[start Stored rows]

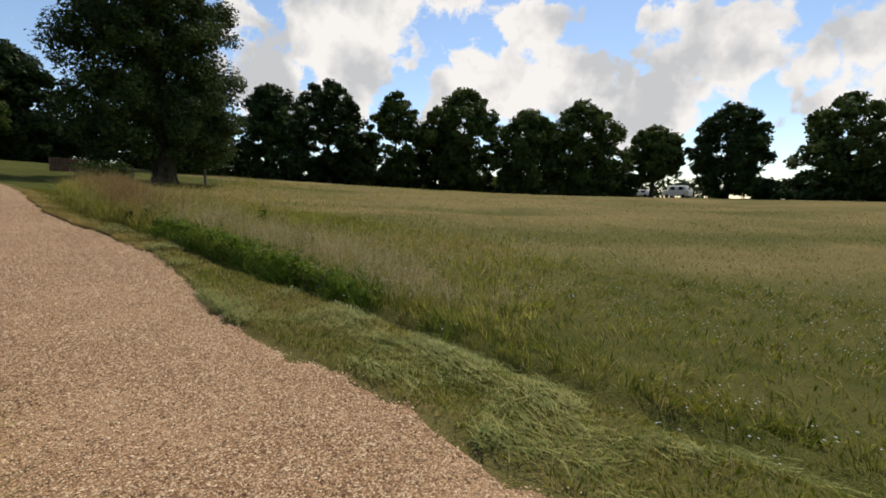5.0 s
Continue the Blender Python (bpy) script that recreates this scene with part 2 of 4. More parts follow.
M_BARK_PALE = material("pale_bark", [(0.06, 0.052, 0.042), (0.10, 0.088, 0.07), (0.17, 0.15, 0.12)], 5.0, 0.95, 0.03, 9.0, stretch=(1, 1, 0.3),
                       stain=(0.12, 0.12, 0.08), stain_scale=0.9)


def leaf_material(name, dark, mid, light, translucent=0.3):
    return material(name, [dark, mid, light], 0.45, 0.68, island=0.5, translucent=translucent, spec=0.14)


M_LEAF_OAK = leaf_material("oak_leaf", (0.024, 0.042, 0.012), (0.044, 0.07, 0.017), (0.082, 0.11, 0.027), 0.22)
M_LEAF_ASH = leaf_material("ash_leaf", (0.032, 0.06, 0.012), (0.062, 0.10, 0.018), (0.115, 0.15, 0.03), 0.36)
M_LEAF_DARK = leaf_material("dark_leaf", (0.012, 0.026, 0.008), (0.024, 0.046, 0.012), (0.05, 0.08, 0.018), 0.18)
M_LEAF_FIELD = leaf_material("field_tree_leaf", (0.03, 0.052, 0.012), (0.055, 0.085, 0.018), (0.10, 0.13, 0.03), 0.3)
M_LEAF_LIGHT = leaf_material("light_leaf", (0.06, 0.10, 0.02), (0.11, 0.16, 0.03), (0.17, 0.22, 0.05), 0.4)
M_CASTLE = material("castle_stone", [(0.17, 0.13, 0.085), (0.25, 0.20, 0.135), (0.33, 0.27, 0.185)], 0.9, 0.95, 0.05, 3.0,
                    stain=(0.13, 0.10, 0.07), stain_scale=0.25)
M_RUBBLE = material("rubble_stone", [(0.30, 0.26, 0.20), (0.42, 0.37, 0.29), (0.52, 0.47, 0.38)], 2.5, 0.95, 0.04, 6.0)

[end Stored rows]
[start Stored rows]

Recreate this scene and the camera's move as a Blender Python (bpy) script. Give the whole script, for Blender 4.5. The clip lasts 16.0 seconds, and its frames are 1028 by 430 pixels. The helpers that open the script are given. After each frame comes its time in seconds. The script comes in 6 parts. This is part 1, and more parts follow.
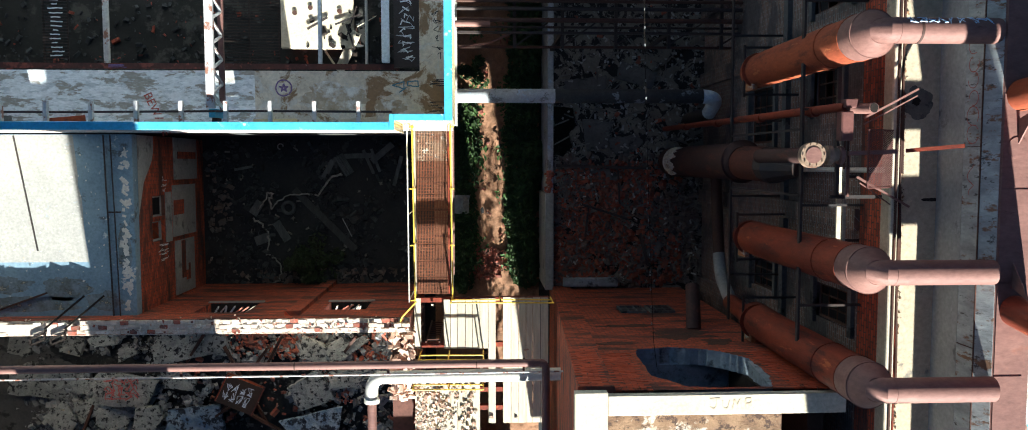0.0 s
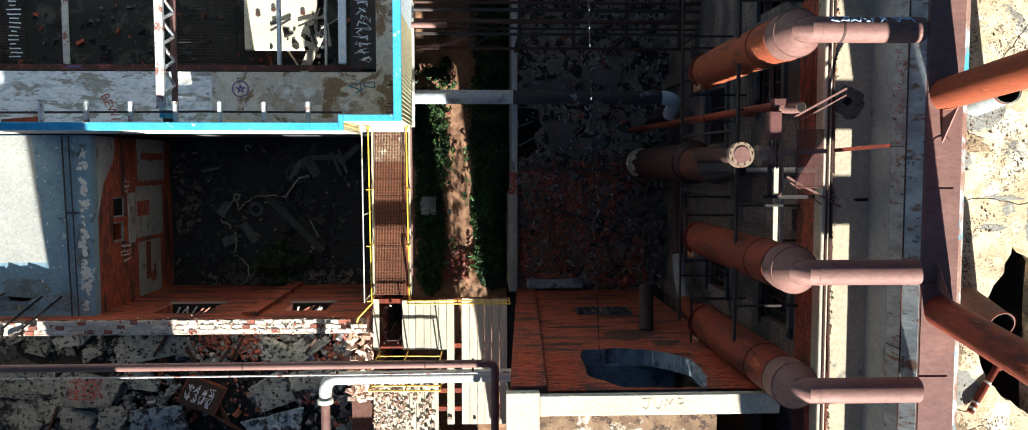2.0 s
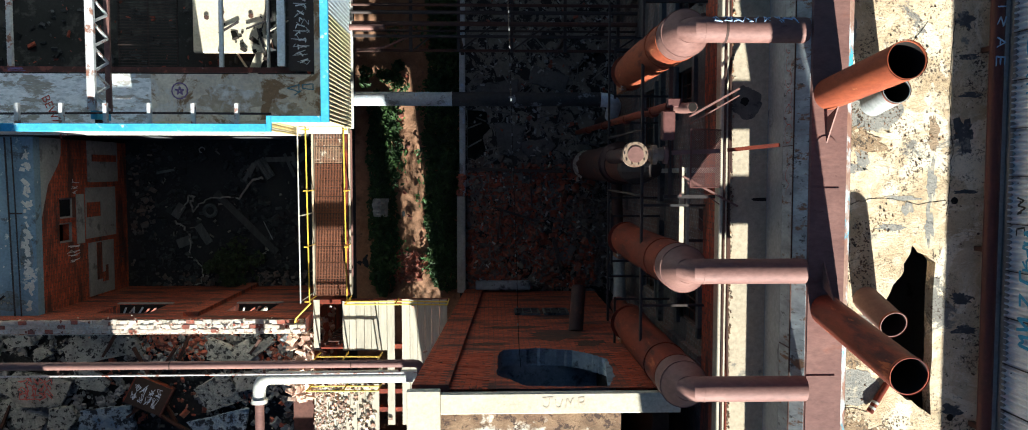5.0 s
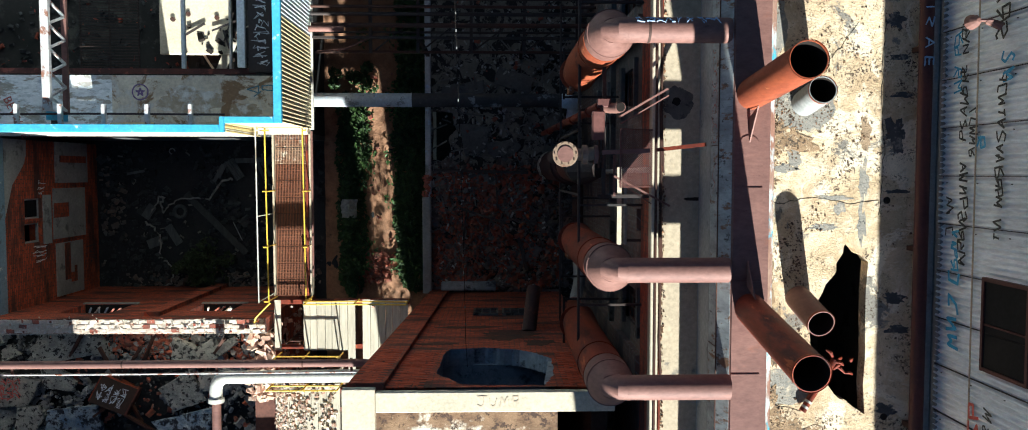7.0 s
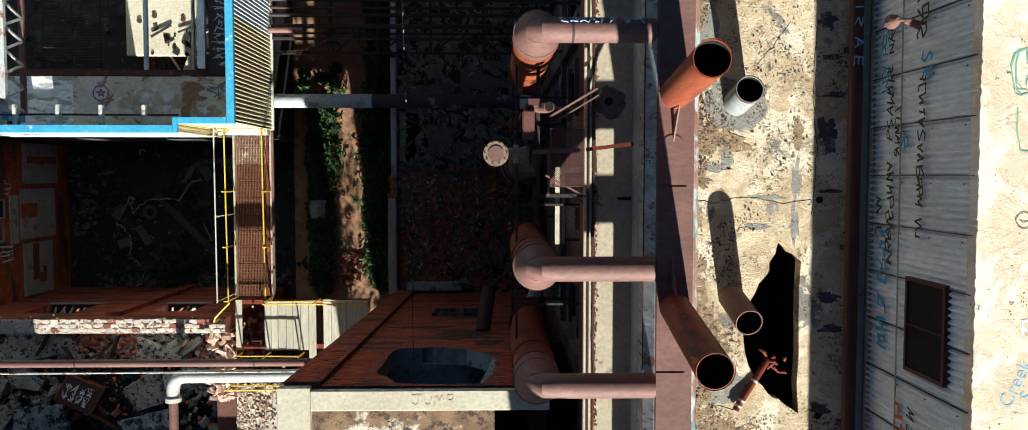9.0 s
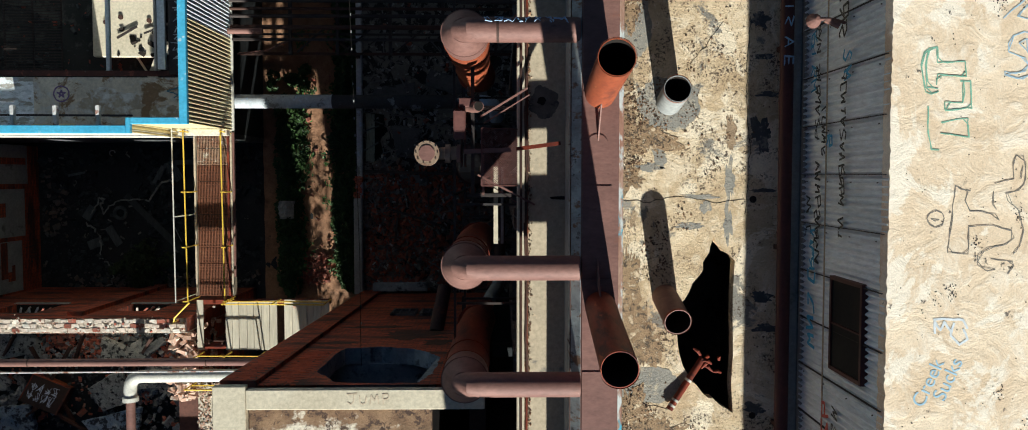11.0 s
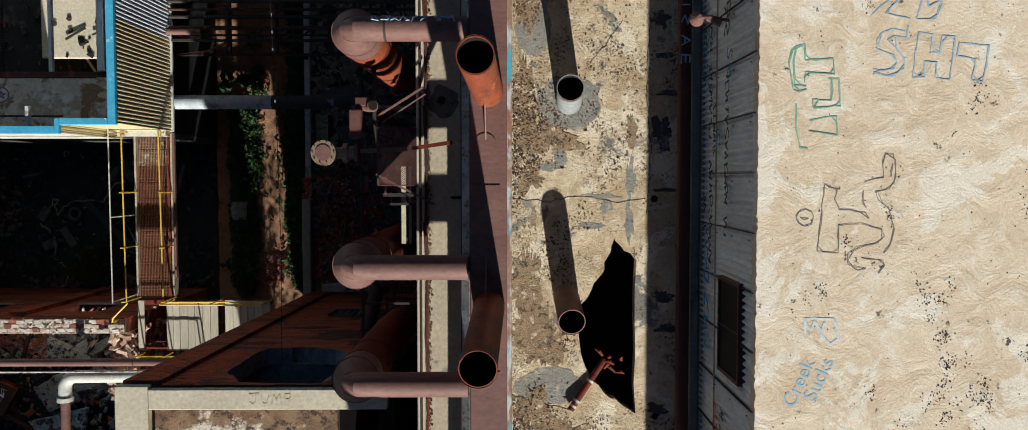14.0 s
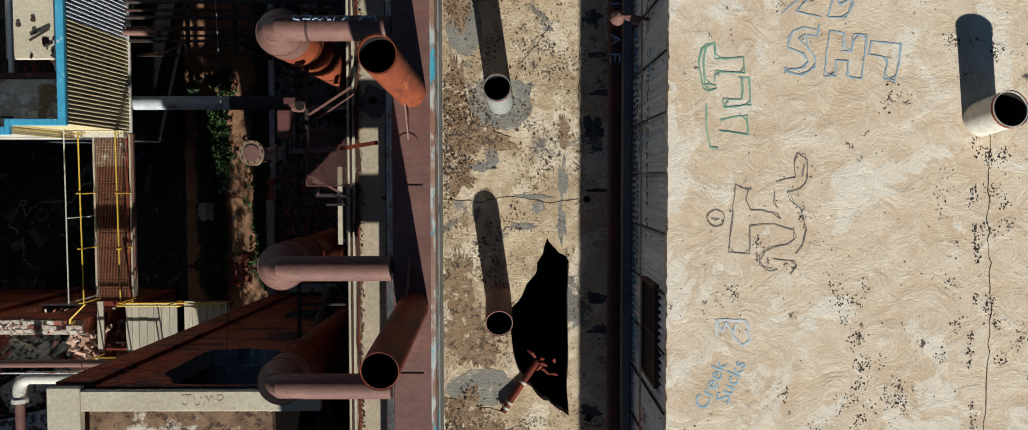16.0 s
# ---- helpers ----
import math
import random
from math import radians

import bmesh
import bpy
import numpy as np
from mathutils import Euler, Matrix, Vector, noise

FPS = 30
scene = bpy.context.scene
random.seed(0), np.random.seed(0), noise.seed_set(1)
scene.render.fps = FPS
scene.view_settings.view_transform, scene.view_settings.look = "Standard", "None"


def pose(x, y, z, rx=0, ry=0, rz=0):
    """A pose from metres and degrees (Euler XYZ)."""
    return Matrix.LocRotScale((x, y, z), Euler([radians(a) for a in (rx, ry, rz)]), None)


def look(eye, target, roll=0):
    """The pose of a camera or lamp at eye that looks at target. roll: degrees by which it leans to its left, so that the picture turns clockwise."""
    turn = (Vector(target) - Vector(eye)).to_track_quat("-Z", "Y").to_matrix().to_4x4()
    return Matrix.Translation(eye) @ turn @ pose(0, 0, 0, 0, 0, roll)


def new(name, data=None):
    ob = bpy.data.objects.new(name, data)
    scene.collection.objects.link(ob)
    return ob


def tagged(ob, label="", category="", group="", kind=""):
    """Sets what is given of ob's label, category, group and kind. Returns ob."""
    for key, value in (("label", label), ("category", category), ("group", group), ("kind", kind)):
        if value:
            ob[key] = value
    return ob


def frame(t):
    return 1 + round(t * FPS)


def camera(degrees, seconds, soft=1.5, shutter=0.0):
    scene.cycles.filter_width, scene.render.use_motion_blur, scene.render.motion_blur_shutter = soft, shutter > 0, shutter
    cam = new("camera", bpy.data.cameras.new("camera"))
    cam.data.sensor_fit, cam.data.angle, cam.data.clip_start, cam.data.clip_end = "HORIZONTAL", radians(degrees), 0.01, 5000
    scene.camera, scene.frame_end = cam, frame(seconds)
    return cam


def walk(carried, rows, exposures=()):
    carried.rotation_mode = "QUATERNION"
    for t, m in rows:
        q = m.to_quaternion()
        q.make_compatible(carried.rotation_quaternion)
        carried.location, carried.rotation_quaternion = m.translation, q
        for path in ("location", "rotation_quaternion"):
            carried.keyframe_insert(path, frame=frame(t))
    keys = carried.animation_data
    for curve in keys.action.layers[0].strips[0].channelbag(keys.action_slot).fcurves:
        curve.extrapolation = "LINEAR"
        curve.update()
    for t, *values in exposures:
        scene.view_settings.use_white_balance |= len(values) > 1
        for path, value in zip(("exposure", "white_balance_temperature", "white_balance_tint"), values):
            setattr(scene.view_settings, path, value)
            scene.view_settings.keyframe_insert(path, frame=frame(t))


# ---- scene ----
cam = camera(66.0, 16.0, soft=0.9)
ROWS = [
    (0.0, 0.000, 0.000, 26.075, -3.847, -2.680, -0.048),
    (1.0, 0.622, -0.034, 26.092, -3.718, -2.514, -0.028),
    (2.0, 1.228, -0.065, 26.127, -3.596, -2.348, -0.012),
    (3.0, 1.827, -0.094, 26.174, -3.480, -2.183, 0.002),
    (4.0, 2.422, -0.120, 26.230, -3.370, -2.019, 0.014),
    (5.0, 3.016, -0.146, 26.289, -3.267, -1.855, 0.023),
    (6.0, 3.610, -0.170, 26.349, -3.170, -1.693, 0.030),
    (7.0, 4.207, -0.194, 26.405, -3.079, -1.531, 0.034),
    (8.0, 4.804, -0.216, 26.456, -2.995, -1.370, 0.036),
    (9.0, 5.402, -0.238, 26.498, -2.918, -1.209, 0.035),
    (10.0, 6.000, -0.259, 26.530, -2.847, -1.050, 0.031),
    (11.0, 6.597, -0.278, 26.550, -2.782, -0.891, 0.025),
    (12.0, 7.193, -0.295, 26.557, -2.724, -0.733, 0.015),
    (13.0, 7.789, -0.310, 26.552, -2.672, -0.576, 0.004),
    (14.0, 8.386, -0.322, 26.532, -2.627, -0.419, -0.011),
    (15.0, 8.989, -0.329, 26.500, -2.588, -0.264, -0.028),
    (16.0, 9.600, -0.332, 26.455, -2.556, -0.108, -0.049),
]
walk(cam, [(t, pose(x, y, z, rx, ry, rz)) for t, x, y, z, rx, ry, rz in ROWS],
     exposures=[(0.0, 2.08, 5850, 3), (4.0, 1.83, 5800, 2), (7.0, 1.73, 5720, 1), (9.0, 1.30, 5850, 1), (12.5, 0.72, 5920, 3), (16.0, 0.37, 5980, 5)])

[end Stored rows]

> Exercise task: Tally the lines above containing "name". Answer with the count only.

> Answer: 4